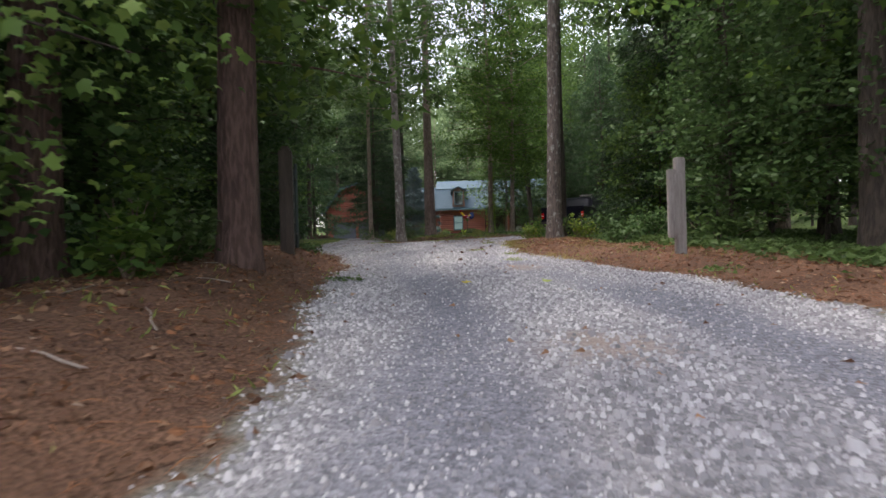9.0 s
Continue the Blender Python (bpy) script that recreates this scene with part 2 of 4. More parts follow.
def way_right(y):
    return np.interp(y, (-40, -29, -27, -25.4, -23.9, -21.7, -19.8, -19, -18.5, -17.5, -16.6, -15.9, -14.2, -12.9, -9.7, -8, -6.5), (2.0, 2.1, 2.2, 2.33, 2.48, 2.75, 2.58, 2.3, 2.15, 1.9, 1.55, 1.37, 1.2, 1.25, 1.35, 1.5, 2.0))


def ripple(x, y):
    return 0.5 * np.sin(1.7 * x + 0.6 * y) * np.sin(1.1 * y - 0.4 * x + 1) + 0.3 * np.sin(4.3 * x + 1.9 * y + 2) * np.sin(3.7 * y + 0.5) + 0.2 * np.sin(9.1 * x - 3 * y) * np.sin(8.3 * y + 2 * x)


def land(x, y):
    """The ground's height."""
    x, y = np.asarray(x, float), np.asarray(y, float)
    z = np.interp(y, (-60, -40, -32, -25, -18, -15, -11, -5, 0.5, 30, 100), (-2.3, -1.75, -1.5, -1.22, -0.88, -0.72, -0.58, -0.32, 0, 0.04, 3.0))
    south = 1 - ease(-9, -7, y)
    left, right = way_left(y) - x, x - way_right(y)
    bank = 0.34 * np.interp(y, (-30, -25, -19), (0.55, 0.75, 1.0))
    z = z + south * ease(-15, -17.8, y) * bank * (ease(0.0, 1.0, left) - ease(1.5, 3.6, left)) + south * 0.12 * ease(0.1, 1.0, right)
    z = z - 0.24 * ease(2.2, 3.8, x) * ease(-9, -6, y) * (1 - ease(-1.0, 3.5, y))
    z = z + 0.14 * np.maximum(np.abs(x) - 20, 0) * ease(20, 30, np.abs(x))
    z = z - 0.26 * np.exp(-(((x + 3.4) / 1.2) ** 2) - ((y + 0.1) / 1.6) ** 2)
    rough = ease(-0.2, 0.6, np.maximum(left, right)) * south + (1 - south)
    return z + (0.03 * ripple(x * 0.7, y * 0.7) + 0.018 * ripple(x * 3.1 + 1, y * 3.3)) * rough + 0.006 * ripple(x * 2.2, y * 2.2)


def sandy(x, y):
    """Worn patches of bare sand in the gravel."""
    out = 0.0 * x
    for cx, cy, r in ((2.6, -6.3, 1.3), (1.3, -9.2, 0.85), (1.7, -11.0, 0.5), (0.9, -5.3, 0.7), (0.5, -12.3, 0.6), (0.75, -25.2, 0.35), (0.9, -18.2, 0.45), (0.9, -26.7, 0.42), (-0.6, -8.6, 0.6), (4.6, -4.6, 1.2), (1.0, -22.6, 0.4)):
        out = np.maximum(out, np.exp(-((x - cx) ** 2 + ((y - cy) * 0.75) ** 2) / r ** 2))
    return ease(0.1, 1.0, out + 0.3 * ripple(x * 1.7, y * 1.7))


def tracked(x, y):
    """The two lines where wheels have pressed the drive flat."""
    mid = (way_left(y) + way_right(y)) / 2
    off = np.minimum(np.abs(x - mid + 0.8), np.abs(x - mid - 0.8)) + 0.14 * ripple(x * 1.3, y * 0.8)
    return (1 - ease(0.16, 0.5, off)) * ease(-13, -17, y)


def zones(x, y):
    """How much of gravel, of pine straw and of lawn lies at a place."""
    wob = 0.17 * ripple(x * 1.6, y * 1.6) + 0.09 * ripple(x * 6, y * 6)
    soft = 0.12
    path = np.minimum(np.minimum(x - way_left(y), way_right(y) - x), -6.6 - y)
    edge = np.interp(x, (-2.9, -2, -1.3, -0.5, 0.2, 1.4, 2.1, 3.5, 5, 8), (-6.9, -6.2, -5.5, -5.3, -4.5, -3.3, -2.5, -1.5, -0.4, 1.5))
    low = np.interp(x, (1.0, 1.7, 2.2, 4, 8, 12), (-9, -7.2, -6.8, -6, -4, -3))
    lobe = np.minimum(np.minimum(edge - y, y - low), np.minimum(x + 4.9, 11 - x))
    lobe = np.where(x < -2.9, -9, lobe)
    inner = np.interp(y, (-8, -6.7, -4.4, -2.3, 0, 2, 5.8, 7, 9, 14), (-1.5, -2.9, -3.1, -3.6, -3.9, -4.2, -4.9, -5.2, -5.0, -4.5))
    outer = np.interp(y, (-10, -6.5, -4.4, -0.5, 2.4, 6.4, 9.8, 16, 26), (-4.3, -5.0, -5.2, -5.5, -6.3, -7.3, -8, -11, -14.5))
    branch = np.minimum(np.minimum(inner - x, x - outer), np.minimum(y + 8, 12 - y))
    ring = 1.1 - np.abs(y - np.interp(x, (-6, -3, 0, 4, 7, 12, 20), (10.8, 10.5, 10.9, 10.4, 9.5, 8, 5)))
    ring = np.where(x < -6.5, -9, ring)
    apron = np.minimum(np.minimum(x - outer, -6.8 - x), np.minimum(y - 11, 26.2 - y))
    gravel = ease(-soft, soft, np.max([path, lobe, branch, ring, apron], 0) + wob)
    front = np.interp(x, (-4, -3, -1.7, -0.2, 0.8, 2.7, 5, 9), (-1.2, -0.6, 0.85, 0.5, -0.1, -0.75, -1.1, -1.0))
    straw = ease(-0.4, 0.4, front - y + 3 * wob)
    straw = straw * (1 - ease(4.2, 6.5, np.abs(x - 0.5) + 6 * wob) * 0.8)
    lawn = ease(-0.5, 0.5, np.minimum(np.minimum(y - 11.5, 25.8 - y), np.minimum(x + 7, 12 - x))) 
    lawn = np.maximum(lawn, ease(-0.3, 0.3, np.minimum(np.minimum(outer - x, x - outer + 1.6), np.minimum(y + 7, 12 - y))))
    return gravel, straw * (1 - gravel), lawn * (1 - gravel)


def lines(*spans):
    out = [spans[0][0]]
    for a, b, step in spans:
        out += list(np.linspace(a, b, max(2, int(round((b - a) / step)) + 1))[1:])
    return np.array(out)


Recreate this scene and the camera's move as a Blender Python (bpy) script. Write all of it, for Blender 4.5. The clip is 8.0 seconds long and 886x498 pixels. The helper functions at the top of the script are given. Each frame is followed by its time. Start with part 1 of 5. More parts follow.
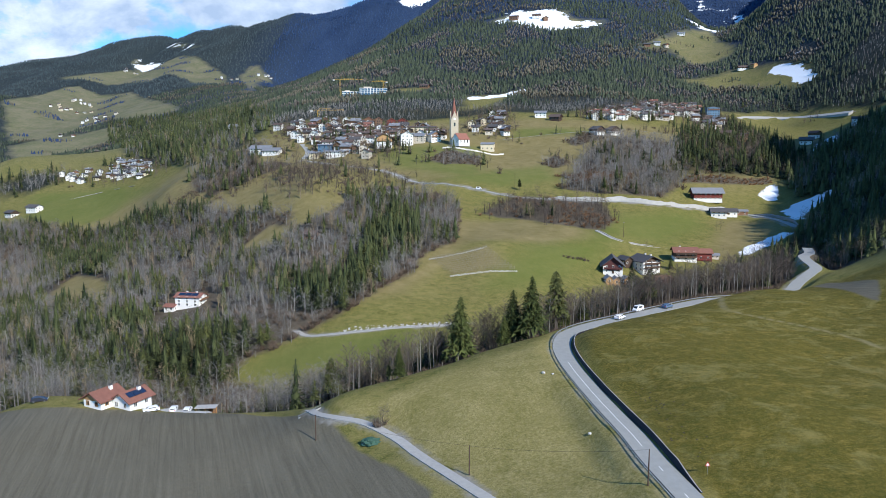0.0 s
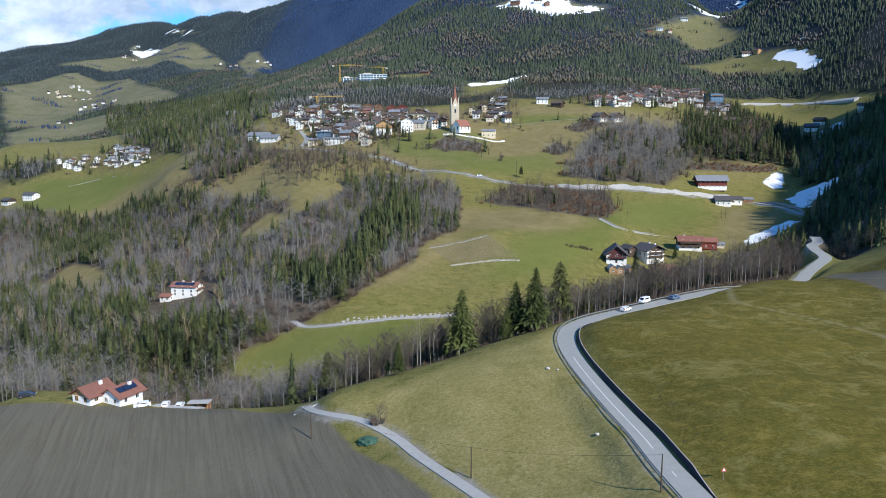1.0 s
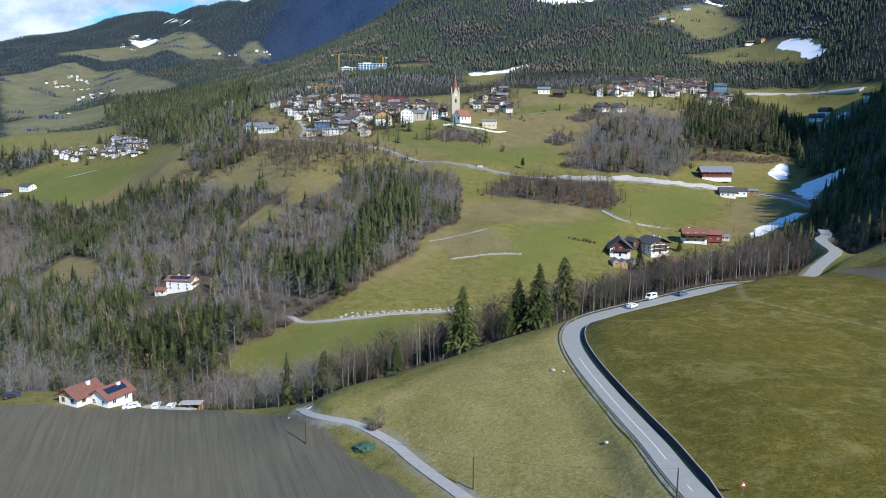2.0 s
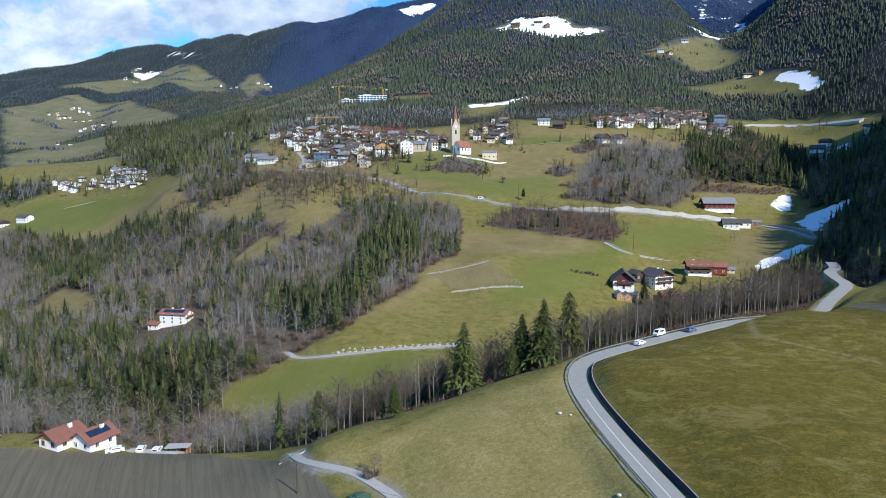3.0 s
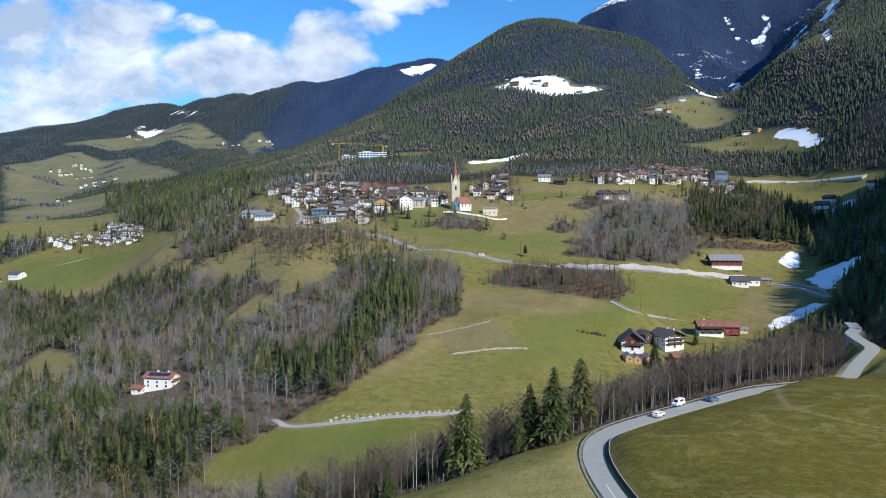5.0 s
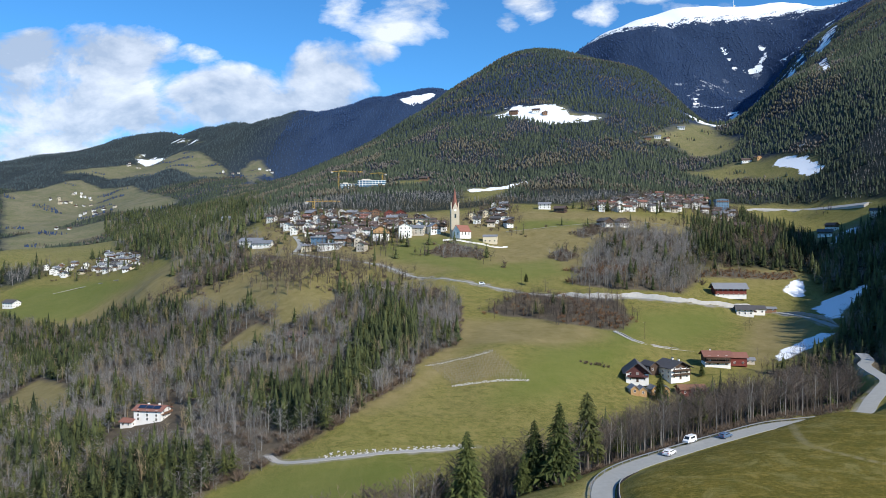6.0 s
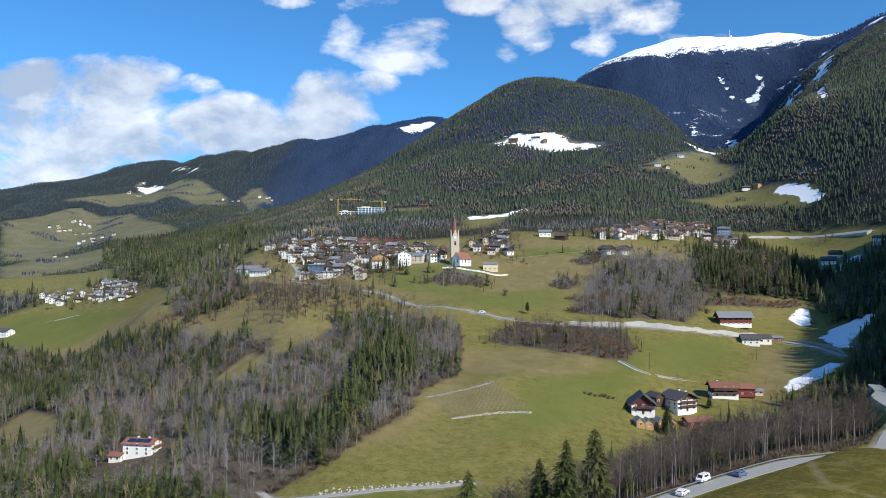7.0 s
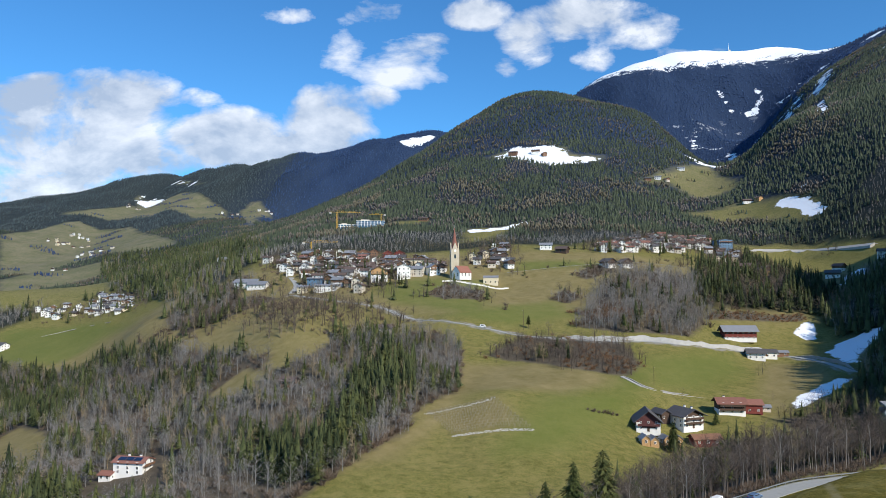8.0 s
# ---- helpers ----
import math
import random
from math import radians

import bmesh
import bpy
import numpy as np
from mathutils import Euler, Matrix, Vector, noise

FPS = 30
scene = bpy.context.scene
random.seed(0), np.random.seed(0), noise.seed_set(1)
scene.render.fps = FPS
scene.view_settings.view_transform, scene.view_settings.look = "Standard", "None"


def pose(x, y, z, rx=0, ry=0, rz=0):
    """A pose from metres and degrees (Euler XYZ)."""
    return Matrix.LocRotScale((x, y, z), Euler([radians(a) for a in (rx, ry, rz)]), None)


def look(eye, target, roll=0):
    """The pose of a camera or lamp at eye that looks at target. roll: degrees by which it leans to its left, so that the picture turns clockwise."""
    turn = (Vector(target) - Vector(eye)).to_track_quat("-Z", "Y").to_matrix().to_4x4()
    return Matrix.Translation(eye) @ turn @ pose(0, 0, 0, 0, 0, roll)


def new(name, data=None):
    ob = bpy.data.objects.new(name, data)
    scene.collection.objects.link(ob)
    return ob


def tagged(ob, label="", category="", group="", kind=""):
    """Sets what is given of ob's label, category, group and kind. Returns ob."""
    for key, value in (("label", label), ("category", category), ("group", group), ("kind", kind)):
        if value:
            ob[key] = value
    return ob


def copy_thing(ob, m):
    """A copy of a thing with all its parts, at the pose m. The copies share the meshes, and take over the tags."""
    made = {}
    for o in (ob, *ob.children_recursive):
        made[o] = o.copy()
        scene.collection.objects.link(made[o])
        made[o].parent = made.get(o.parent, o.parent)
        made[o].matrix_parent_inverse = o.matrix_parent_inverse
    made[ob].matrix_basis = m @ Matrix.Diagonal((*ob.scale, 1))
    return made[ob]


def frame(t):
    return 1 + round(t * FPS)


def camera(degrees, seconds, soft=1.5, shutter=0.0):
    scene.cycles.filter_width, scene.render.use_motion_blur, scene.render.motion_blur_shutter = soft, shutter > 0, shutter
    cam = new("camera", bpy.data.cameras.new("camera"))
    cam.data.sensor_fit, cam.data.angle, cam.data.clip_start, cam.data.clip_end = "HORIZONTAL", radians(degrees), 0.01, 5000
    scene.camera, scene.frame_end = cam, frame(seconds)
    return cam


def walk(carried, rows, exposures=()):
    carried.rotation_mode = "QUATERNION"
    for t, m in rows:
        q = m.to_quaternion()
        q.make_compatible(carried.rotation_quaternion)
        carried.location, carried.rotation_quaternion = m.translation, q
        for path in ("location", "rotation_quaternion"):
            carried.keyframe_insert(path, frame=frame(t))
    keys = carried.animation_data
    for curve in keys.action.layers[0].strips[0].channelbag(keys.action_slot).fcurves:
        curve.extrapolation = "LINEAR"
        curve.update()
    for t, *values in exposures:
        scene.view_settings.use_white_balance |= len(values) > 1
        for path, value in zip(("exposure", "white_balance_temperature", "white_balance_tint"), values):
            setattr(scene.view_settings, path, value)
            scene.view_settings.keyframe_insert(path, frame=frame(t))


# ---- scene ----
cam = camera(64.065, 8.0, soft=0.1)
PATH = [
    (0, pose(-0.000, 0.000, 60.000, 82.575, 0, -0.015)),
    (0.5, pose(-0.002, 3.614, 59.982, 82.330, 0, 0.002)),
    (1, pose(-0.015, 7.073, 59.886, 81.550, 0, 0.025)),
    (1.2, pose(-0.040, 8.508, 59.873, 81.035, 0, 0.043)),
    (1.75, pose(-0.053, 12.612, 60.016, 80.550, 0, 0.045)),
    (2.3, pose(-0.067, 16.717, 60.158, 81.442, 0, 0.048)),
    (2.5, pose(-0.091, 18.214, 60.158, 81.991, 0, 0.039)),
    (3, pose(-0.150, 21.982, 60.077, 83.254, 0, 0.032)),
    (3.5, pose(-0.167, 25.791, 60.024, 84.381, 0, 0.027)),
    (4, pose(-0.207, 29.519, 60.014, 85.497, 0, 0.015)),
    (4.5, pose(-0.246, 33.233, 59.989, 86.622, 0, 0.005)),
    (4.7, pose(-0.242, 34.727, 59.989, 87.092, 0, 0.021)),
    (5.3, pose(-0.217, 39.385, 59.977, 88.459, 0, 0.000)),
    (6, pose(-0.188, 44.820, 59.964, 90.053, 0, -0.023)),
    (6.5, pose(-0.185, 48.702, 60.015, 91.181, 0, -0.037)),
    (7, pose(-0.213, 52.514, 60.016, 92.302, 0, -0.047)),
    (7.4, pose(-0.221, 55.537, 59.969, 93.190, 0, -0.055)),
    (7.5, pose(-0.223, 56.293, 59.957, 93.367, 0, -0.058)),
    (8, pose(-0.293, 60.000, 59.925, 93.400, 0, -0.075)),
]
walk(cam, PATH, [(0, 0.24, 5980, 10), (4.5, 0.20, 6120, 10), (8, 0.10, 6360, 10)])

# ---- light ----
SUN = Vector((0.62, -0.78, 0.0)).normalized() * math.cos(radians(35)) + Vector((0, 0, math.sin(radians(35))))
sun = new("sun", bpy.data.lights.new("sun", "SUN"))
sun.data.energy, sun.data.angle, sun.data.color = 4.8, radians(0.53), (1.0, 0.925, 0.80)
sun.matrix_world = look(SUN * 300, (0, 0, 0))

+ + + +

* **Short task**:
Pull out each line holding the string "link".

* **Final result**:
    scene.collection.objects.link(ob)
        scene.collection.objects.link(made[o])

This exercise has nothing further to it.